W5KJS Rating: 3/5 Feb 26, 2001 13:16 Send this review to a friend
Good old receiver  Time owned: more than 12 months
I've had the Heathkit SB-301 (receiver) and SB-401 (transmitter) since 1983. The receiver works nicely and is easy to use. After I upgraded to general, found that using the 401 transmitter with the 301 was complicated for tune-up, and subsequently incorporated a lot of variables when troubleshooting. Decided to go with a newer rig and leave these as display items in my hamshack.

I was quite amused in the movie "Frequency" that they used the SB-301 receiver as a transceiver. Kept my eyes peeled to see if they were going to show how they faked hooking the mic into the rig, but they carefully avoided showing that connection. Har!

Overall, this is a nice HF receiver. Unlike many Heathkit HF rigs (such as the HW-101), this one does not require an external power supply.
 
NO9E Rating: 4/5 Jan 24, 2001 14:03 Send this review to a friend
Remarkable radio after modifications  Time owned: more than 12 months
Got one used with SB-400 some 18 years go. Initially some bands did not work. After alignment, weak signals were barely heard, and overloading was present on some bands, especially on 40m. A 10/20db attentuator solved the overloading problem. A single-transistor amplifier after the crystal filter solved the weak-signal problem. With its narrow SSB (2.1 KHz) and CW (400 Hz), it was a very nice receiver although the CW filter had some blow by.
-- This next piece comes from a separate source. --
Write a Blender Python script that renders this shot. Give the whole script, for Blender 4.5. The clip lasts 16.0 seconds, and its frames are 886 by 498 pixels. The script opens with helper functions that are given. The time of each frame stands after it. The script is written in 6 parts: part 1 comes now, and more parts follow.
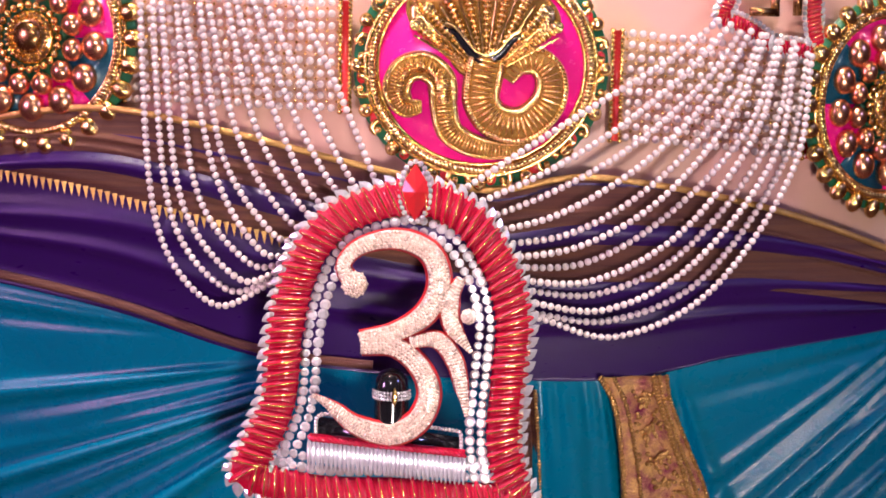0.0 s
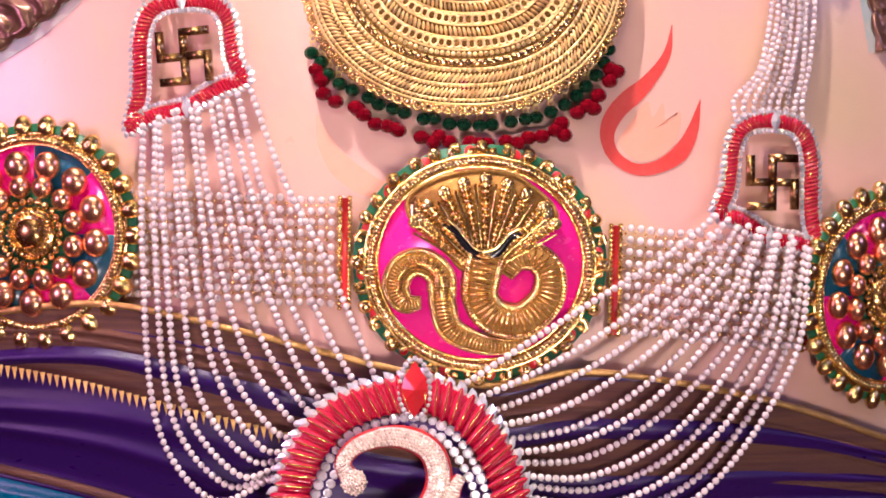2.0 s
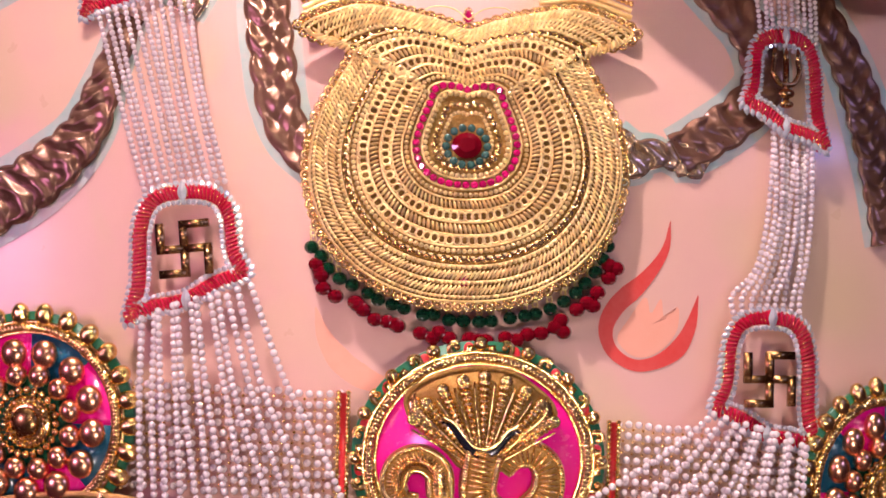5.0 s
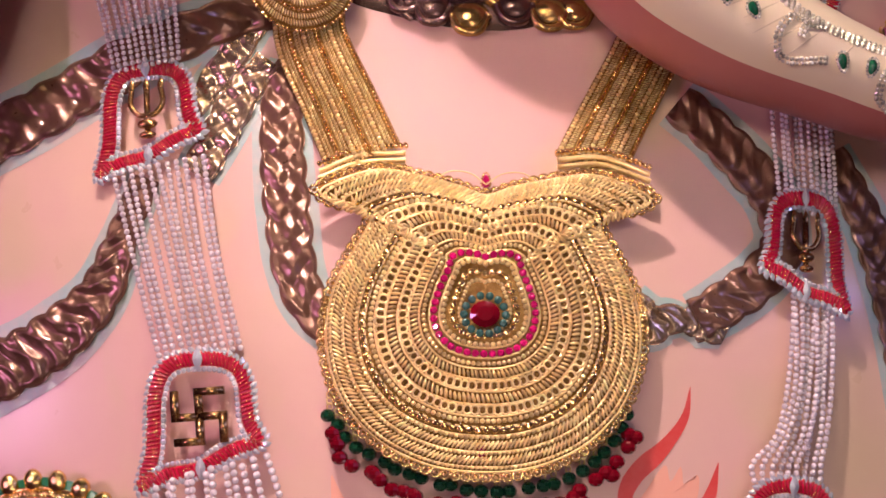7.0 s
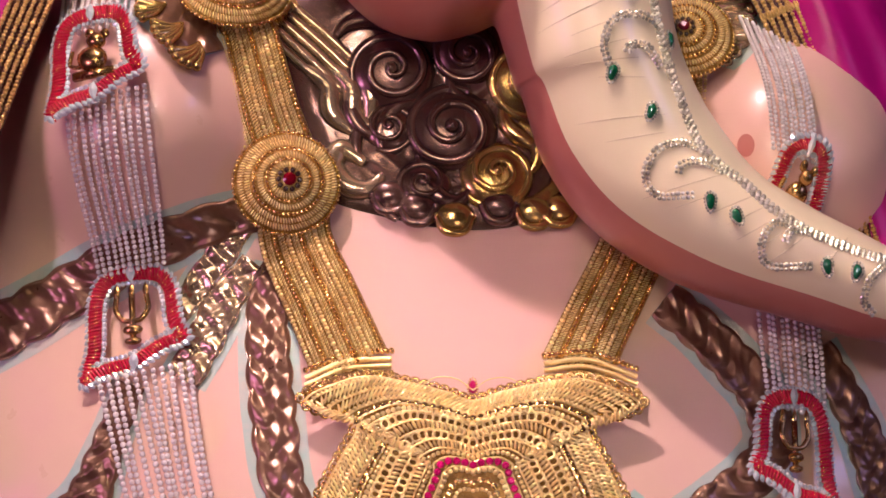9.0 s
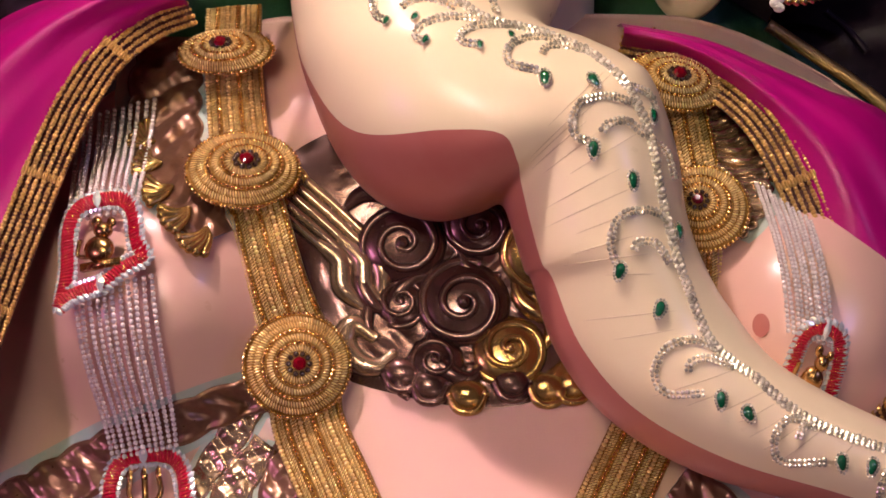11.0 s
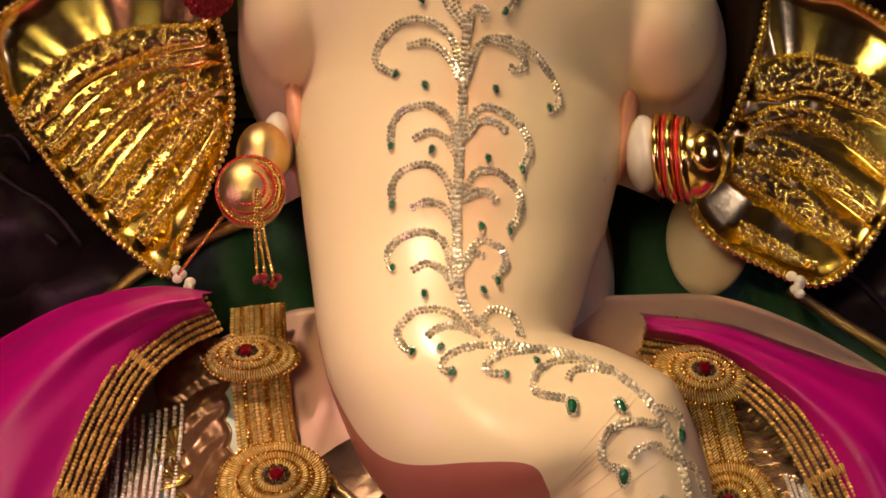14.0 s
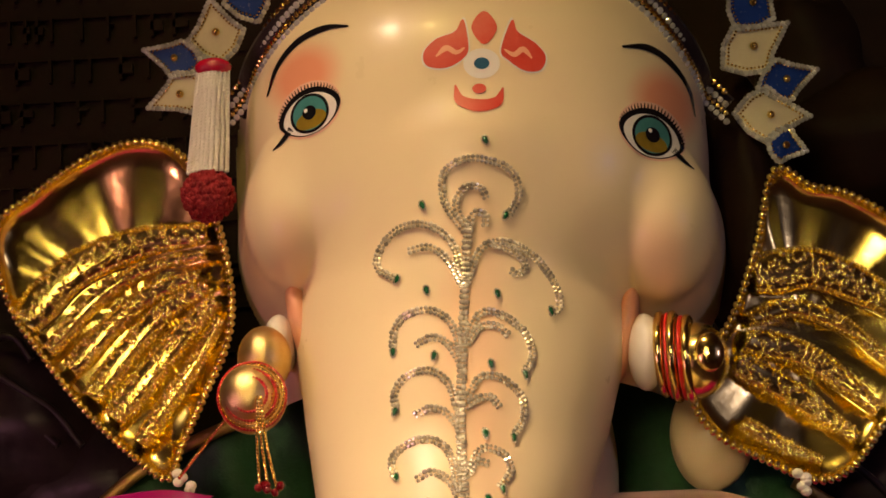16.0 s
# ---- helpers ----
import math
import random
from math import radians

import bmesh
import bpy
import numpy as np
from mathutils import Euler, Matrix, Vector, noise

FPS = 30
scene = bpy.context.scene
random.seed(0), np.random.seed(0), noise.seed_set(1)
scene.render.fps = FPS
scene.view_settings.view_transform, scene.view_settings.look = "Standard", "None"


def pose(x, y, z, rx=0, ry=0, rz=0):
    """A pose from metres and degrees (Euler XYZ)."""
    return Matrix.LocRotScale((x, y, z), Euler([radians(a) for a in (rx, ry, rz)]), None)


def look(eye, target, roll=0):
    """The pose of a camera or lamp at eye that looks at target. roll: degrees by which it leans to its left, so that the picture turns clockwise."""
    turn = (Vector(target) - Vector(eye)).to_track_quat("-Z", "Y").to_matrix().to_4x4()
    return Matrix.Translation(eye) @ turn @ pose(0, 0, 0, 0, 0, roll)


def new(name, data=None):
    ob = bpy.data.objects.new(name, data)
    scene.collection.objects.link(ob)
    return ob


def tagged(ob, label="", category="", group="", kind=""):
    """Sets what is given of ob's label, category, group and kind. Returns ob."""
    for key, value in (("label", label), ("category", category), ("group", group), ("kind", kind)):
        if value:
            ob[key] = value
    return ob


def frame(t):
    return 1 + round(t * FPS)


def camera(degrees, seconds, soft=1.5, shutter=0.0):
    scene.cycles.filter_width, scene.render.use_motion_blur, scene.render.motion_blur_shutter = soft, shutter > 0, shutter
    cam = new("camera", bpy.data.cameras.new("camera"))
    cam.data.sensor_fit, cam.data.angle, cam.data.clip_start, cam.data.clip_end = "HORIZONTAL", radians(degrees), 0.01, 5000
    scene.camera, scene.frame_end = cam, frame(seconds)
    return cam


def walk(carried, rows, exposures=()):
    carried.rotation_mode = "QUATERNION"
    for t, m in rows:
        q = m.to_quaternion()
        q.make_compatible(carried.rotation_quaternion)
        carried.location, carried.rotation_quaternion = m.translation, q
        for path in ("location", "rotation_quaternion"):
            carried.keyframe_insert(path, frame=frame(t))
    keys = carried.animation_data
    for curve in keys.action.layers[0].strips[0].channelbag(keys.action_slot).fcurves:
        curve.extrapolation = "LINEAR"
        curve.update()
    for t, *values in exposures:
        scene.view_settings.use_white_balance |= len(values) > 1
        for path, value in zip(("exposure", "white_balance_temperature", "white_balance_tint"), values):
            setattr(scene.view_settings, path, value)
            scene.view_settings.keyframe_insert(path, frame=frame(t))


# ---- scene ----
cam = camera(28.0, 16.0, soft=1.7)
# seconds, eye x y z, yaw to the left, pitch up, lean: degrees
ROWS = [
    (0.0, 0.0093, -2.2024, 0.3487, -0.708, -5.830, 1.011),
    (0.5, 0.0105, -2.1985, 0.3663, -0.793, -4.871, 0.941),
    (1.0, 0.0142, -2.1971, 0.3867, -0.519, -3.703, 0.528),
    (1.5, 0.0209, -2.1945, 0.4163, -0.401, -2.996, 0.296),
    (2.0, 0.0170, -2.1989, 0.4312, -0.429, -1.691, 0.753),
    (2.5, 0.0140, -2.2009, 0.4498, -0.383, -1.312, 0.864),
    (3.0, 0.0111, -2.2050, 0.4772, -0.400, -0.919, 1.220),
    (3.5, 0.0097, -2.2091, 0.5044, -0.494, -0.648, 1.627),
    (4.0, 0.0110, -2.2085, 0.5331, -0.566, -0.120, 1.469),
    (4.2, 0.0069, -2.2082, 0.5442, -0.885, 0.022, 1.341),
    (6.3, -0.0487, -2.1822, 0.6815, -1.464, 1.296, 1.337),
    (6.5, -0.0469, -2.1823, 0.6967, -1.294, 1.518, 1.314),
    (7.0, -0.0420, -2.1819, 0.7283, -1.203, 2.235, 1.391),
    (7.5, -0.0375, -2.1813, 0.7603, -1.170, 2.846, 1.282),
    (8.0, -0.0405, -2.1821, 0.7923, -1.309, 3.483, 1.022),
    (8.5, -0.0418, -2.1804, 0.8265, -1.321, 4.103, 0.830),
    (9.0, -0.0324, -2.1851, 0.8756, -1.283, 5.067, 0.636),
    (9.2, -0.0277, -2.1889, 0.8967, -1.335, 5.431, 0.342),
    (11.3, 0.0484, -2.1848, 1.2072, 1.206, 3.391, -0.026),
    (11.5, 0.0507, -2.1882, 1.2272, 1.306, 3.477, -0.093),
    (12.0, 0.0383, -2.1925, 1.2827, 1.343, 4.223, -0.355),
    (12.5, 0.0442, -2.1974, 1.3239, 1.820, 5.013, -0.316),
    (13.0, 0.0418, -2.2042, 1.3684, 1.614, 5.523, -1.107),
    (13.5, 0.0350, -2.2102, 1.4155, 1.343, 5.587, -1.563),
    (14.0, 0.0290, -2.2210, 1.4677, 1.326, 6.024, -2.018),
    (14.5, 0.0303, -2.2273, 1.5021, 1.351, 6.864, -2.286),
    (15.0, 0.0358, -2.2302, 1.5317, 1.081, 8.296, -3.023),
    (15.5, 0.0293, -2.2278, 1.5410, 0.877, 9.296, -3.252),
    (16.0, 0.0213, -2.2256, 1.5451, 0.916, 10.664, -2.878),
]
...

Very nice AGC and very nice audio. It was my favorite receiver but unfortunately the matching SB-400 transmitter was weak. Perhaps if tweeked like the SB-301, e.g., better mic and addition of processor, the transmitter could have been made punchier.
 
WB8JKR Rating: 4/5 Jan 19, 2001 23:19 Send this review to a friend
30 yr old technology ain't bad!  Time owned: 0 to 3 months
I recently restored a old Heathkit SB-301 receiver and made some tests on the units sensitivity and stabilty, the results are VERY
pleasing indeed considering this unit went out of production in 1970.

MDS measurements:
80 meters MDS= -136 DBM
40 meters MDS = -137 DBM
20 meters MDS = -136 DBM
15 meters MDS = -135 DBM
10 meters MDS = -135 DBM
These measurements equate to about .1 uv for 10 db s/n ratio for SSB, which rivals todays rigs.
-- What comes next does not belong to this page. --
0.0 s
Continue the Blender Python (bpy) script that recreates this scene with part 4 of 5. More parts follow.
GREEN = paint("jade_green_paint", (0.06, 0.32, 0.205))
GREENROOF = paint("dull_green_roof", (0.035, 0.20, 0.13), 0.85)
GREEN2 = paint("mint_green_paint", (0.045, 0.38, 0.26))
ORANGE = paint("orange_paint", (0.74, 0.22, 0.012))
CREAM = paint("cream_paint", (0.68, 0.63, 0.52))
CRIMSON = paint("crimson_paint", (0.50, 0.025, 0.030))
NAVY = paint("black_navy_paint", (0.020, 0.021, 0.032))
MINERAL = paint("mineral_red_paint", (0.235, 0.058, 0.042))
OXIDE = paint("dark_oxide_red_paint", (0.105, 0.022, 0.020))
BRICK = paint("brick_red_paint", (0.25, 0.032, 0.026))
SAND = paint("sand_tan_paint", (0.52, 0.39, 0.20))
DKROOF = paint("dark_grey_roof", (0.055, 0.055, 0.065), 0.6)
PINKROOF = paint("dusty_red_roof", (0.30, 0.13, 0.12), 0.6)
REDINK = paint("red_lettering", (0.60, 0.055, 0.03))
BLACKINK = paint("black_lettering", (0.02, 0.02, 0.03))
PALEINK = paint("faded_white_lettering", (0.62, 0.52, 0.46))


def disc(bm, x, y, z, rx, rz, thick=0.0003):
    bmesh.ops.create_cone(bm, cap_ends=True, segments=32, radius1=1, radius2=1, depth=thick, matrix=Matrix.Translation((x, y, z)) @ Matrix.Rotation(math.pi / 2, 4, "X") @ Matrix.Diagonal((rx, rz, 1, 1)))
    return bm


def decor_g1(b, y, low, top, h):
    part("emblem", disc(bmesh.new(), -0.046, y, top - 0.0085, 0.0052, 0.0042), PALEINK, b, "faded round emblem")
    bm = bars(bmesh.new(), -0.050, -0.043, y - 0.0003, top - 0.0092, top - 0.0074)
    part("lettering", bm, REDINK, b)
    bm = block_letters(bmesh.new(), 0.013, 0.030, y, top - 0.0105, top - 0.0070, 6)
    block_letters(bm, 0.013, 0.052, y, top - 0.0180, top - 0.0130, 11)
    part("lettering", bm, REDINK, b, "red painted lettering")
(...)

The S meter reads S9 at an input of 32 uv on 40 meters, this is the only band I checked it on.
I did not make a TT IMD test, but as soon as I
get another SG I intend to do that, I'm guessing I'll see TT dynamic range in the area of 75-80 DB.
The LMO stability is REALLY good, from a cold start to the 5 minute mark the LMO drifted down only 70 Hz, then in the next hour drifted 20 more Hz, and then stayed within 10-15 Hz.
This receiver is really quite impressive considering its 1960 technology and 30 years old!
A little better IF filtering and a noise blanker and this thing would be RIGHT ON!!